Oilnwater · 30/12/2019 22:57

I'm probably clueless and totally missing something which is why I'm on here asking for help in understanding ......
Currently a single person aged over 25 would get £73.10 per week JSA. A single person basic pension is £129.20.
Why the huge disparity? Who comes up
With the figures? Is there a formula?
It just strikes me as odd that both single people would in theory be facing the same housing / petrol / fuel (the winter fuel allowance isn't much) food, normal everyday costs. Why the huge difference?

OP posts:
Spaceprincess · 01/01/2020 15:51

Not all pensioners have "worked hard and paid into the system " all their lives.
Benefits cover pension contributions.
Anyone can live to pensionable age, it doesn't actually mean anything about lifetime contributions.

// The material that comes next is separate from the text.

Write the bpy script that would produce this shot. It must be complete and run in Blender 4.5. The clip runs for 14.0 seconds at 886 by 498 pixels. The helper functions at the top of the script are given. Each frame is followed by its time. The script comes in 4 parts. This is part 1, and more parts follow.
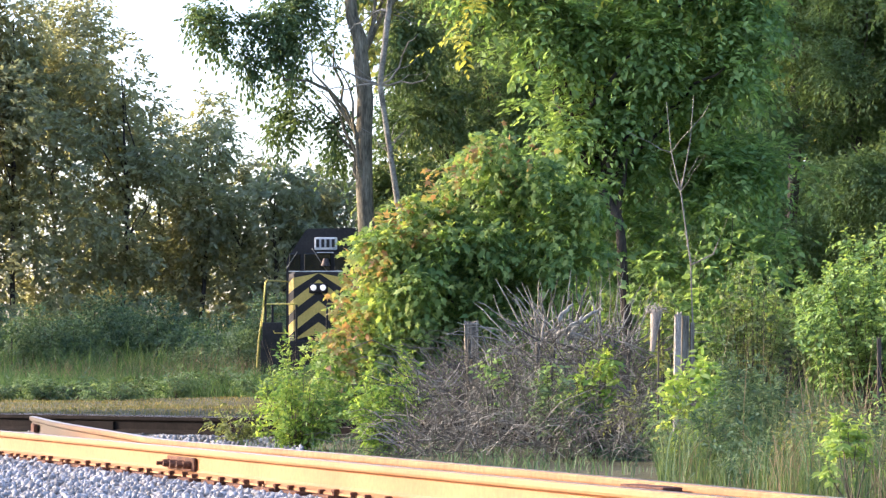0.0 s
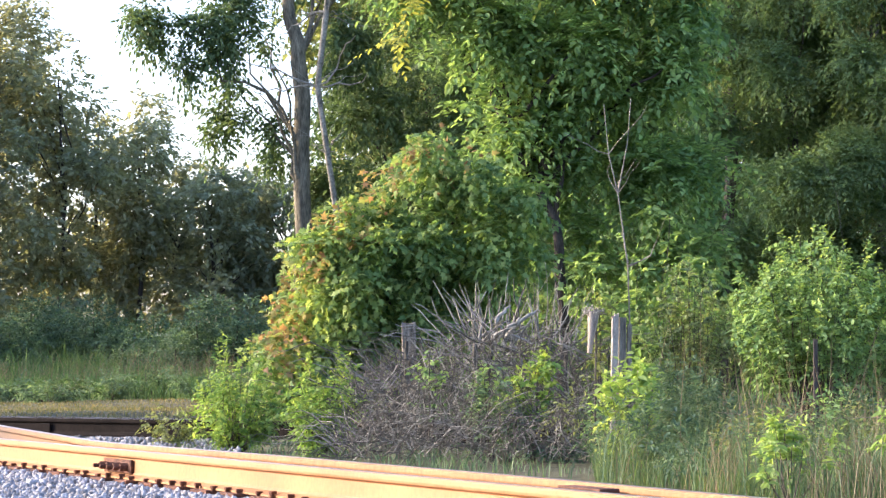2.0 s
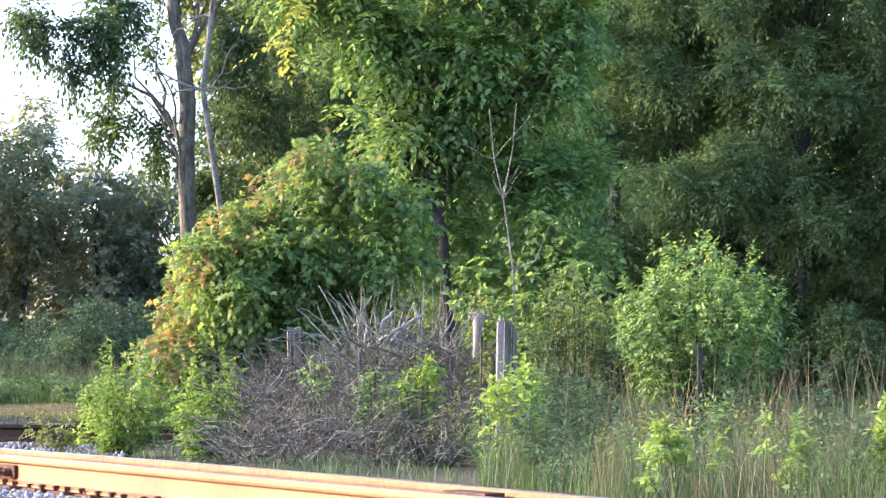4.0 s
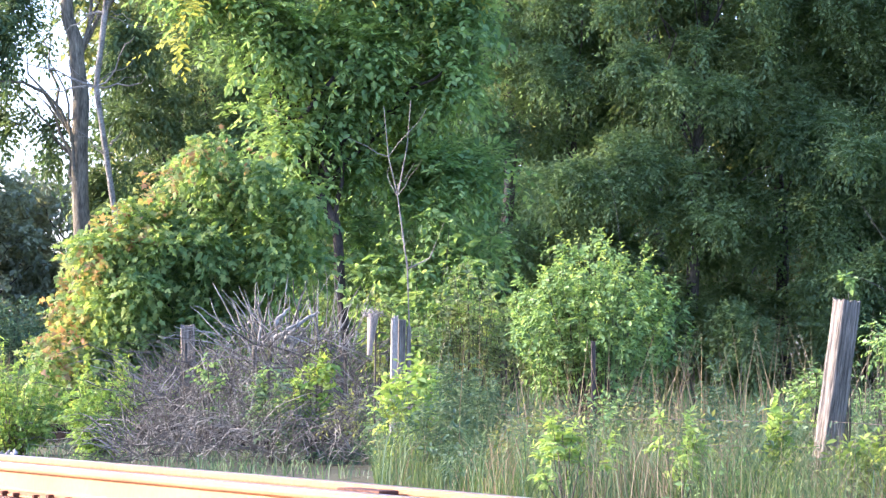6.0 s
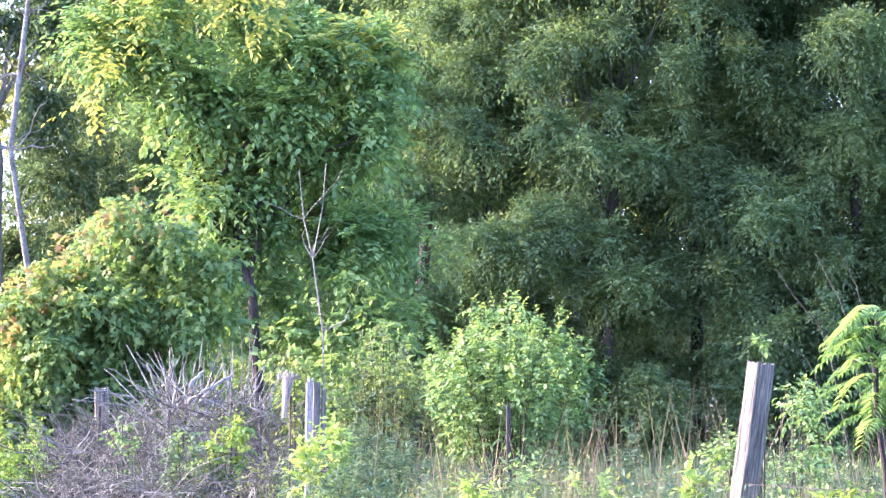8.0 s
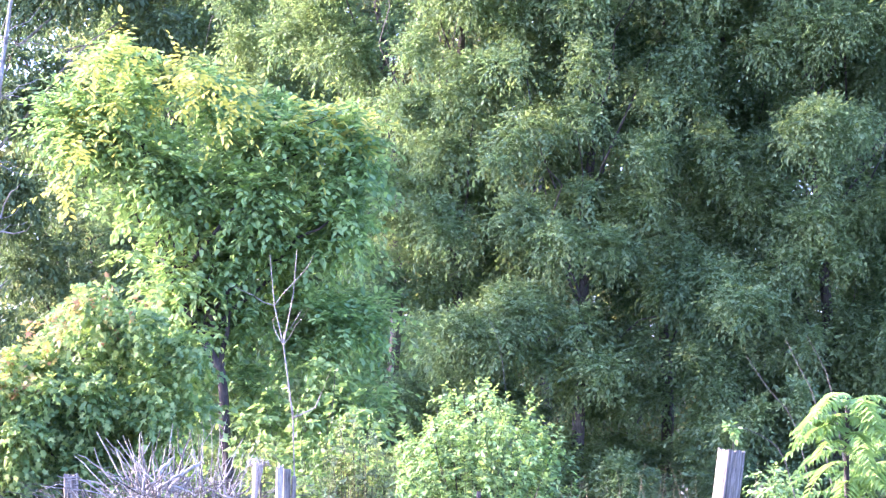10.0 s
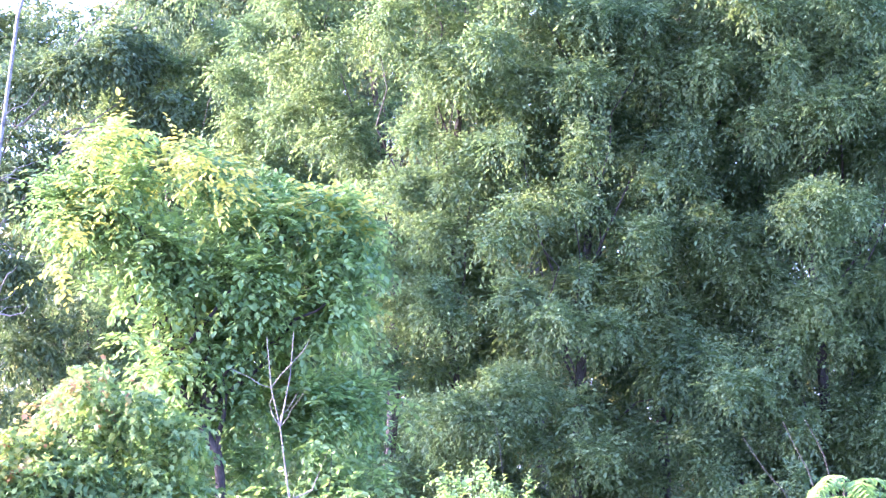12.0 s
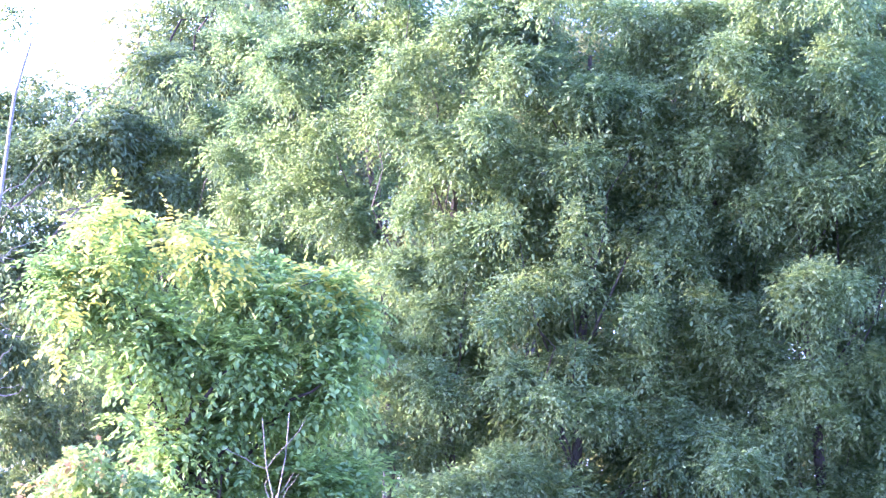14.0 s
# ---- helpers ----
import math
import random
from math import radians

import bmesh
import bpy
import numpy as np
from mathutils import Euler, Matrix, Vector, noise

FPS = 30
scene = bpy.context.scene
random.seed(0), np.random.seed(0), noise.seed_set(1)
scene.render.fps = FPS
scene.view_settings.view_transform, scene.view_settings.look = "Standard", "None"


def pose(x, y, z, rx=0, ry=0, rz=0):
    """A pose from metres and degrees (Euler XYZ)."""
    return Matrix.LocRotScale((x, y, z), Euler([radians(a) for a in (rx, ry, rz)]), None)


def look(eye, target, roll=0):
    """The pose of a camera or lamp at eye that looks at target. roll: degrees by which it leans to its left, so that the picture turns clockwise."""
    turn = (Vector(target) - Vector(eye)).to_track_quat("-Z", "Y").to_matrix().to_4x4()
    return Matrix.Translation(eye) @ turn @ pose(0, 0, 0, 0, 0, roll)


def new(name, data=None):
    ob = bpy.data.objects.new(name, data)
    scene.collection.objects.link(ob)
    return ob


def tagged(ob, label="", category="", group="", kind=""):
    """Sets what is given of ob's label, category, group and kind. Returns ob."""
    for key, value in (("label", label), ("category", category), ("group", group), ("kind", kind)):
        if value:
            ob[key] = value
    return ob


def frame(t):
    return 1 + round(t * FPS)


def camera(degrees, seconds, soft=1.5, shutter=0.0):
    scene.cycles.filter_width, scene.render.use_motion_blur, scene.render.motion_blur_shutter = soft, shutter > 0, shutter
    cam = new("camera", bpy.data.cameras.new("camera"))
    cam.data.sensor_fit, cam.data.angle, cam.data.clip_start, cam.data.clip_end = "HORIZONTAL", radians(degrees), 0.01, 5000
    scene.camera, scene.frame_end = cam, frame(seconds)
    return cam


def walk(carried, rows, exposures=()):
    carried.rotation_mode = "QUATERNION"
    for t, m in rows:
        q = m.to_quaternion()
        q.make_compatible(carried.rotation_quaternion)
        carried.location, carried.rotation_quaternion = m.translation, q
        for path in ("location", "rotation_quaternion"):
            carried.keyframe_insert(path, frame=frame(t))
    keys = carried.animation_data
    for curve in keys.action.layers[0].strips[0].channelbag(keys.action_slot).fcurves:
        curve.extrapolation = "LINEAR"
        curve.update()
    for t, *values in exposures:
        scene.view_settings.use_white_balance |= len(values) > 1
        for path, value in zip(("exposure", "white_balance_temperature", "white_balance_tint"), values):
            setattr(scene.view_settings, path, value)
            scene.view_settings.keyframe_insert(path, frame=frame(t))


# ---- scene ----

mindproject · 01/01/2020 16:03

I'm under 50. By the time I reach the retirement age of the future (let's say that will soon be 75), I will have paid national insurance for 55 years. Just so I can have a pittance to live on for a few years before I die! Some people are saying I'm not even going to get that now. How can that be fair? Why are we all still paying it?

Alsohuman · 01/01/2020 17:51

When I was a child my aunt, who would now be 113, was predicting that there would soon be no pensions. Yet, here we are 50 odd years later, and I’m collecting mine. As long as there are working age people paying NI contributions there will be a state pension.